What is obesity?
Obesity is a condition in which a person has an unhealthy amount and/or distribution of body fat.
To measure obesity, researchers commonly use a scale known as the body mass index (BMI). BMI is calculated by dividing a person’s weight (in kilograms) by their height (in meters) squared (commonly expressed as kg/m2). BMI provides a more accurate measure of obesity than weight alone, and for most people it is a fairly good (although indirect) indicator of body fatness.
Other measurements that reflect the distribution of body fat—that is, whether more fat is carried around the hips or the abdomen—are increasingly being used along with BMI as indicators of obesity and disease risks. These measurements include waist circumference and the waist-to-hip ratio (the waist circumference divided by the hip circumference).
Compared with people of normal weight, those who are overweight or obese are at greater risk for many diseases, including diabetes, high blood pressure, cardiovascular disease, stroke, and many cancers.
Extreme or severe obesity is also associated with an increased death rate; heart disease, cancer, and diabetes are responsible for most of the excess deaths.
What is known about the relationship between obesity and cancer?
Nearly all of the evidence linking obesity to cancer risk comes from large cohort studies, a type of observational study. However, data from observational studies can be difficult to interpret and cannot definitively establish that obesity causes cancer. That is because obese or overweight people may differ from lean people in ways other than their body fat, and it is possible that these other differences—rather than their body fat—are what explains their different cancer risk.
Despite the limitations of the study designs, there is consistent evidence that higher amounts of body fat are associated with increased risks of a number of cancers, including:
• Endometrial cancer: Obese and overweight women are two to about four times as likely as normal-weight women to develop endometrial cancer (cancer of the lining of the uterus), and extremely obese women are about seven times as likely to develop the more common of the two main types of this cancer. The risk of endometrial cancer increases with increasing weight gain in adulthood, particularly among women who have never used menopausal hormone therapy.
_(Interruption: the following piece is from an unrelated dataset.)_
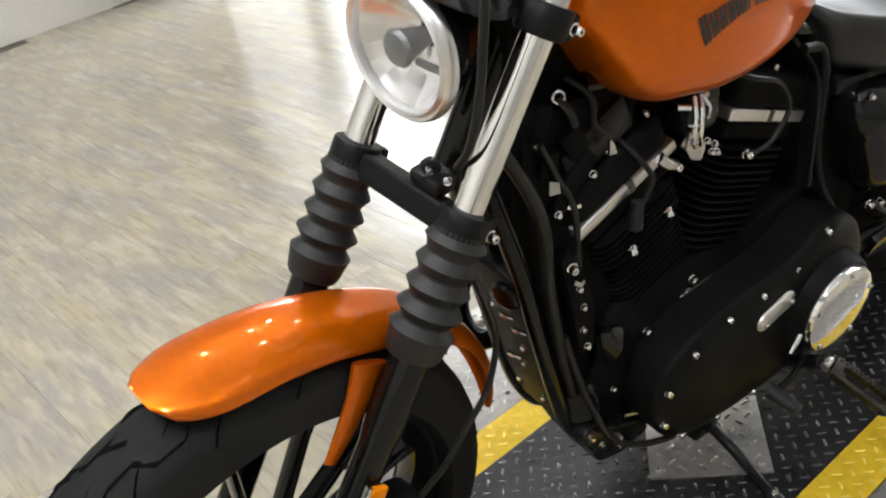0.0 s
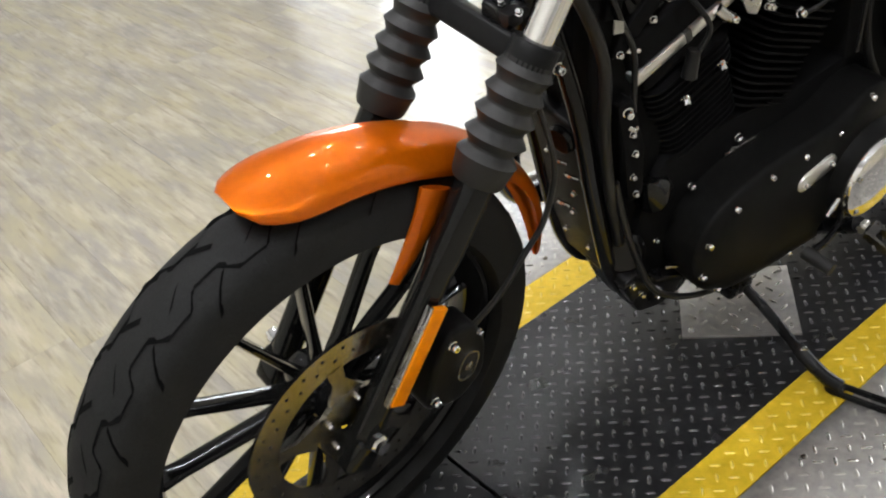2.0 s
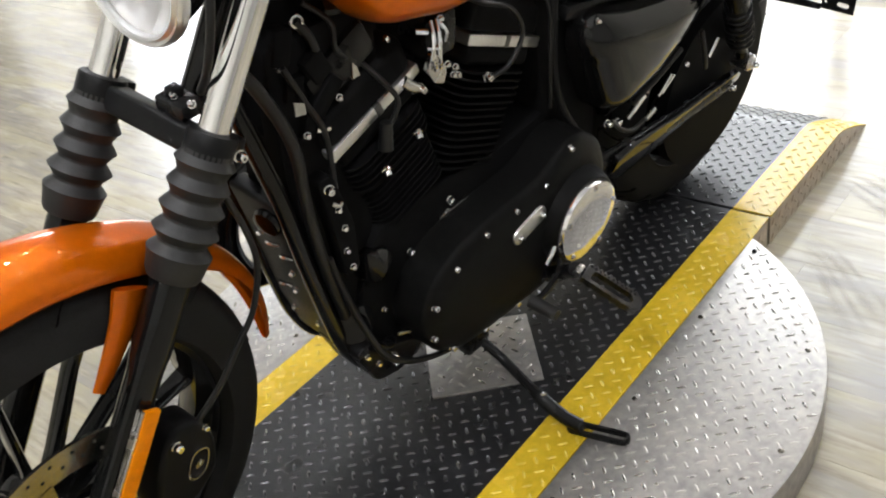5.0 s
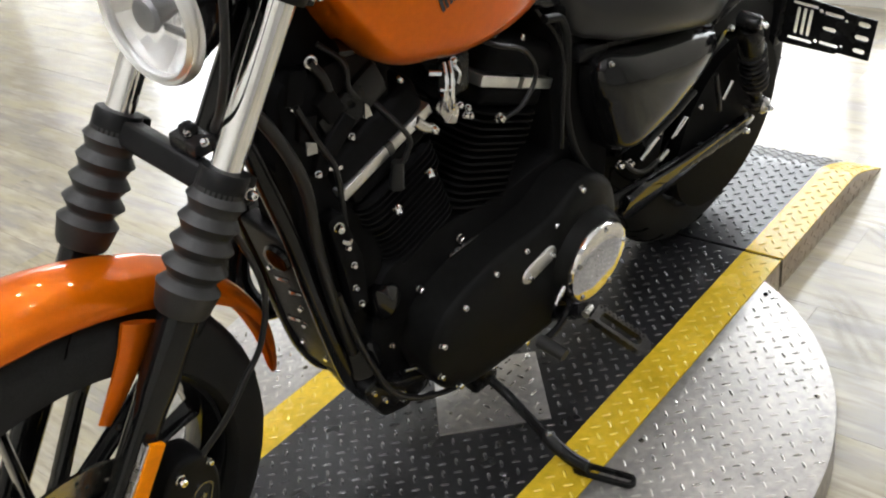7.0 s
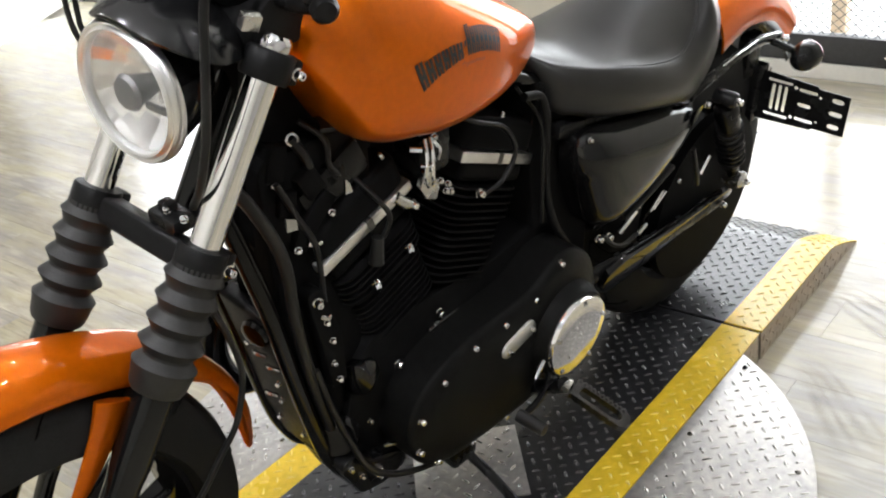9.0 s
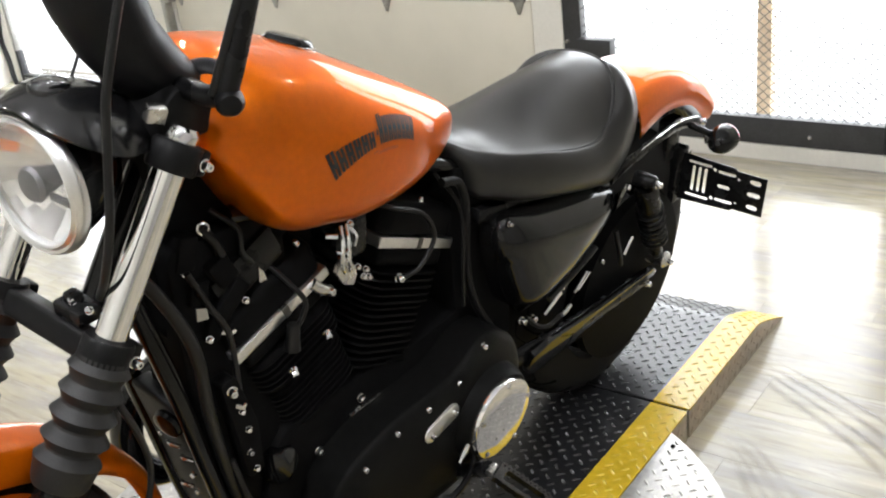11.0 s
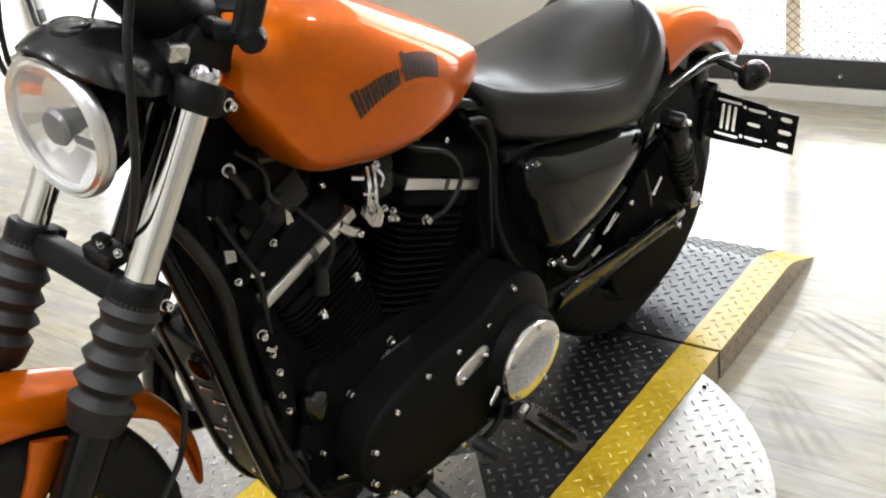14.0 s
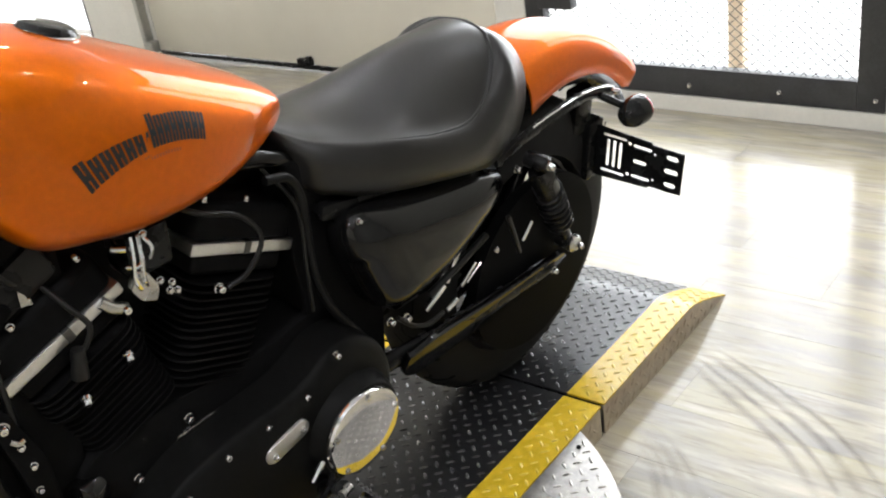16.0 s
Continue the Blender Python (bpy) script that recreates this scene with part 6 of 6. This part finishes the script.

• Esophageal adenocarcinoma: People who are overweight or obese are about twice as likely as normal-weight people to develop a type of esophageal cancer called esophageal adenocarcinoma, and people who are extremely obese are more than four times as likely.
• Gastric cardia cancer: People who are obese are nearly twice as likely as normal-weight people to develop cancer in the upper part of the stomach, that is, the part that is closest to the esophagus.
• Liver cancer: People who are overweight or obese are up to twice as likely as normal-weight people to develop liver cancer. The association between overweight/obesity and liver cancer is stronger in men than women.
• Kidney cancer: People who are overweight or obese are nearly twice as likely as normal-weight people to develop renal cell cancer, the most common form of kidney cancer. The association of renal cell cancer with obesity is independent of its association with high blood pressure, a known risk factor for kidney cancer.
• Multiple myeloma: Compared with normal-weight individuals, overweight and obese individuals have a slight (10% to 20%) increase in the risk of developing multiple myeloma.
• Meningioma: The risk of this slow-growing brain tumor that arises in the membranes surrounding the brain and the spinal cord is increased by about 50% in people who are obese and about 20% in people who are overweight.
• Pancreatic cancer: People who are overweight or obese are about 1.5 times as likely to develop pancreatic cancer as normal-weight people.
• Colorectal cancer: People who are obese are slightly (about 30%) more likely to develop colorectal cancer than normal-weight people.
A higher BMI is associated with increased risks of colon and rectal cancers in both men and in women, but the increases are higher in men than in women.
• Gallbladder cancer: Compared with normal-weight people, people who are overweight have a slight (about 20%) increase in risk of gallbladder cancer, and people who are obese have a 60% increase in risk of gallbladder cancer. The risk increase is greater in women than men.
• Breast cancer: Many studies have shown that, in postmenopausal women, a higher BMI is associated with a modest increase in risk of breast cancer. For example, a 5-unit increase in BMI is associated with a 12% increase in risk. Among postmenopausal women, those who are obese have a 20% to 40% increase in risk of developing breast cancer compared with normal-weight women. The higher risks are seen mainly in women who have never used menopausal hormone therapy and for tumors that express hormone receptors. Obesity is also a risk factor for breast cancer in men.
In premenopausal women, by contrast, overweight and obesity have been found to be associated with a 20% decreased risk of breast tumors that express hormone receptors.
• Ovarian cancer: Higher BMI is associated with a slight increase in the risk of ovarian cancer, particularly in women who have never used menopausal hormone therapy. For example, a 5-unit increase in BMI is associated with a 10% increase in risk among women who have never used menopausal hormone therapy.
• Thyroid cancer: Higher BMI (specifically, a 5-unit increase in BMI) is associated with a slight (10%) increase in the risk of thyroid cancer.